Medical ACO models on offer do not involved beneficiary enrollment or lock in.  They do not involve gatekeeping or pre-authorization.  It is traditional Medicare.

Instead,  Medicare assigns the beneficiary to physicians in the ACOs based on the patient’s base treatment history.  [Note: In the Pioneer ACO, Medicare assigns beneficiaries to a physician in an ACO who has the largest amount of primary care evaluation and management (E&M) claim cost].

Another similarity between ACOs and managed care is that Medicare ACOs are moving towards capitation payments.  In the third year of the Pioneer ACO pilot, Medicare will give the ACO a population-based payment worth 50 percent of the estimated cost of care for that beneficiary.   Providers will only receive 50 percent of their typical payments in the for of fee-for-service reimbursement, and the ACO will determine what share of the population based payment each provider should receive.
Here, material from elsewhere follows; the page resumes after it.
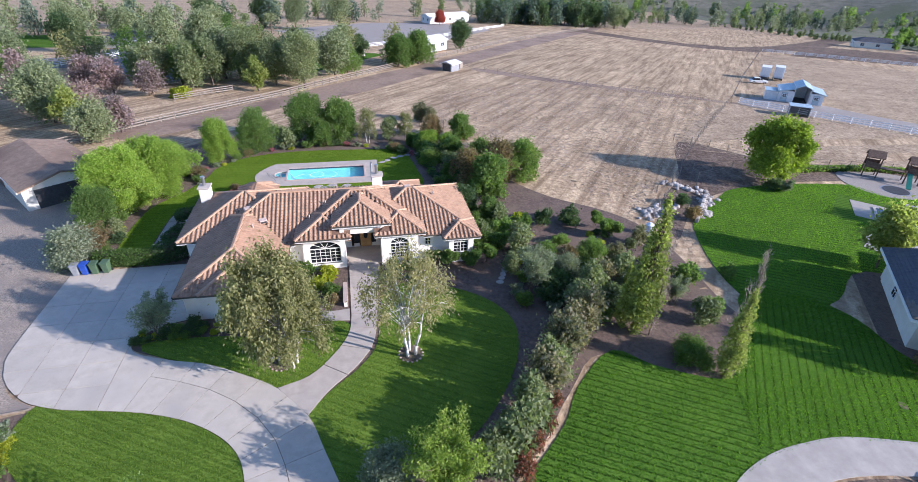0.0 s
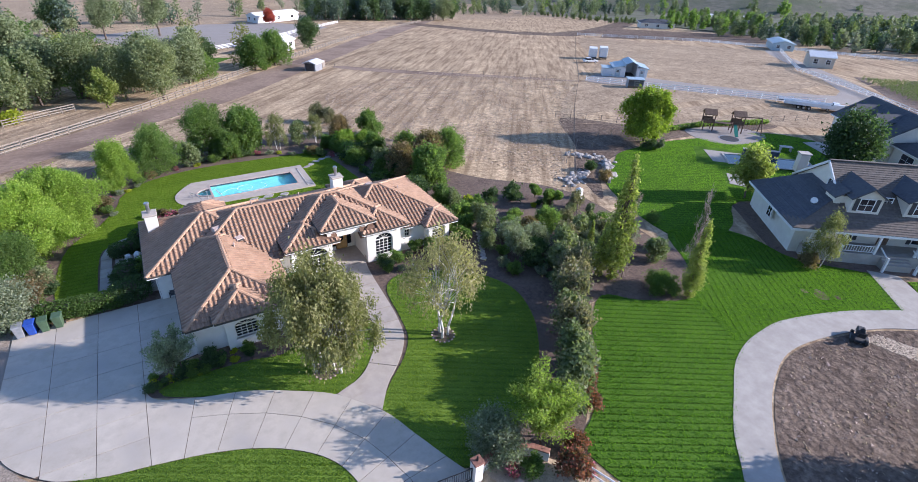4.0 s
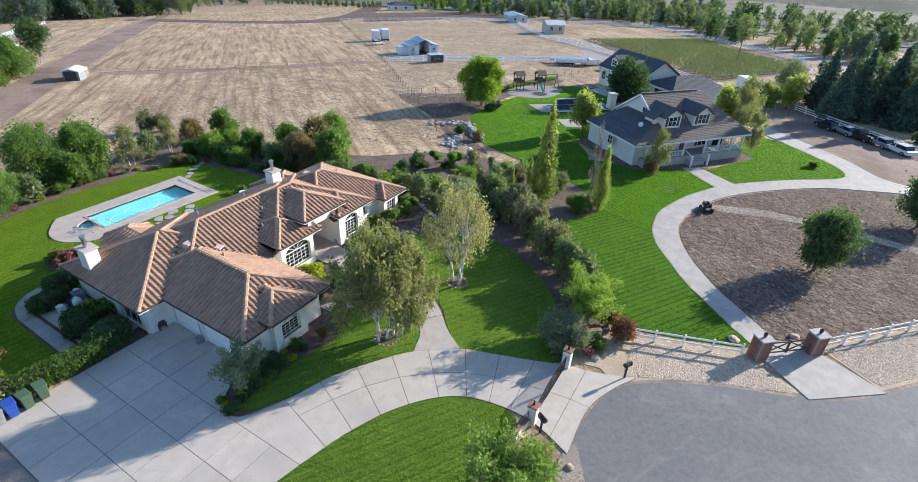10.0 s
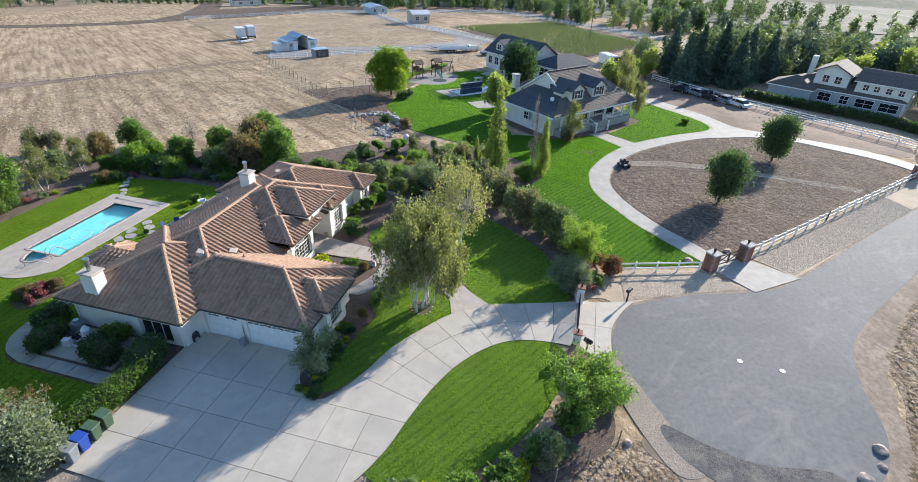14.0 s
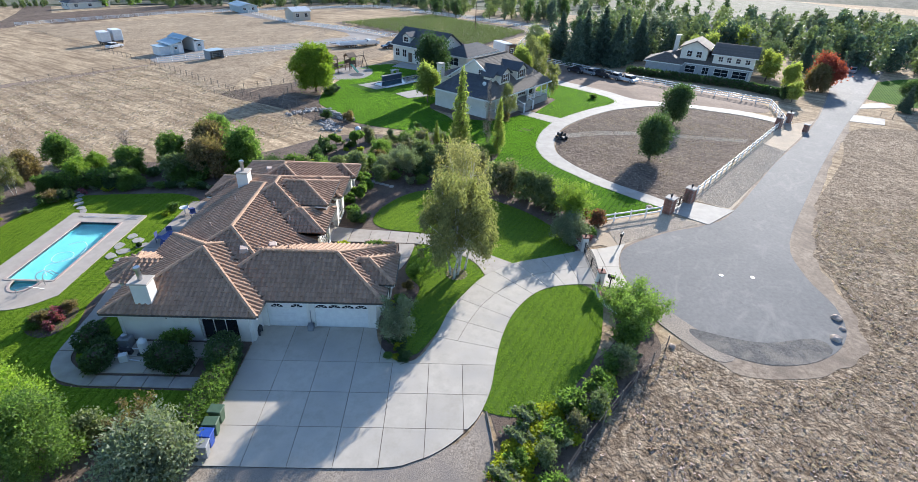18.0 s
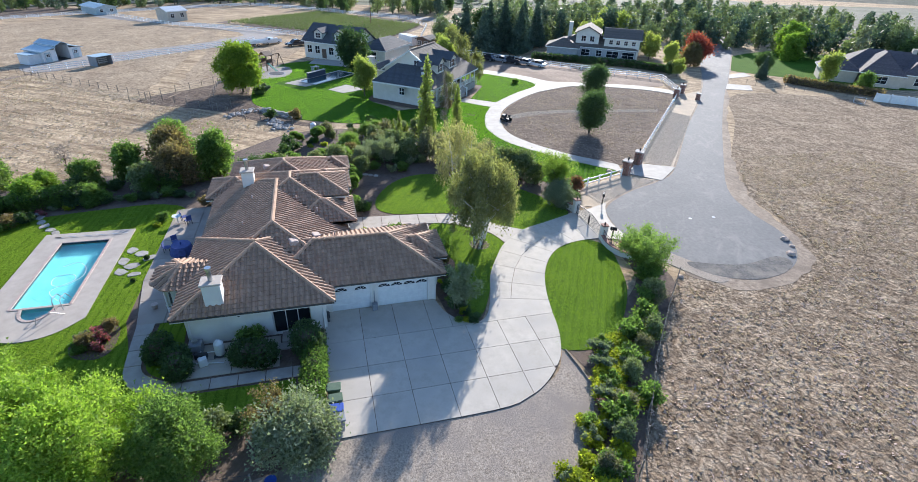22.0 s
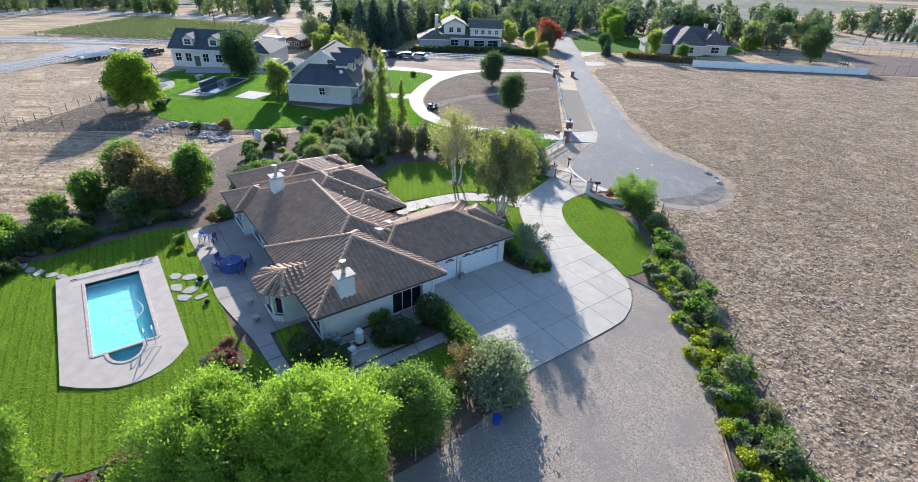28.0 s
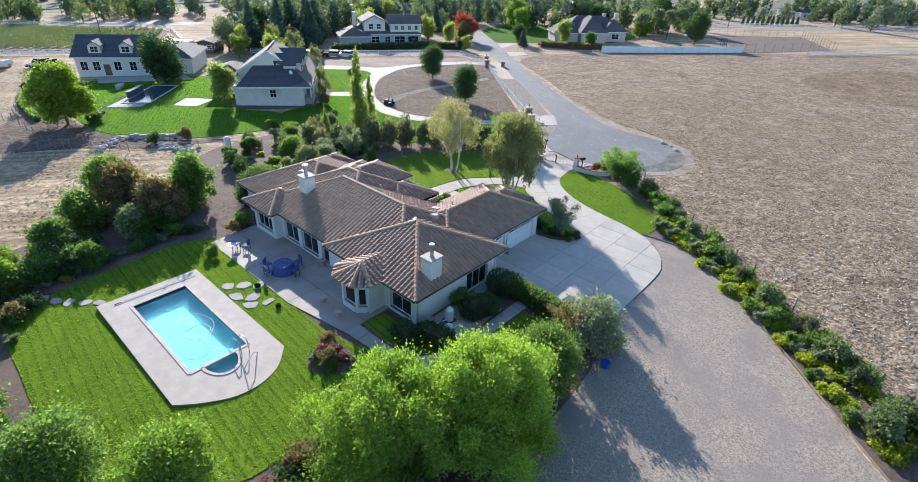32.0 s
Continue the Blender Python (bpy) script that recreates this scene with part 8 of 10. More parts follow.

ACOs also increase the size of the provider organizations.  The Shared Shavings Program mandates a minimum number of beneficiaries of 5,000; the Pioneer ACO minimum is 15,000 (except for rural areas).   This trend towards larger provider organizations  could increase provider leverage in negotiations with Medicare regarding future reimbursement rates.

Why does Medicare like ACOs?  It gives providers a significant incentive to reduce cost.  In the Shared Savings Plan:

…an ACO that meets the program’s quality performance standards would be eligible to receive a share of the savings it generates below a specific expenditure benchmark that would be set by CMS for each ACO.  The proposed rule would also hold ACOs accountable for downside risk by requiring ACOs to repay Medicare for a portion of losses (expenditures above its benchmark).

Putting providers at risk for cost increases will incentivize savings, but physicians are not known as the best risk managers.  It a managed care, population based capitation payment is where Medicare is heading, incentivizing more people to join Medicare Advantage may be a more sensible option.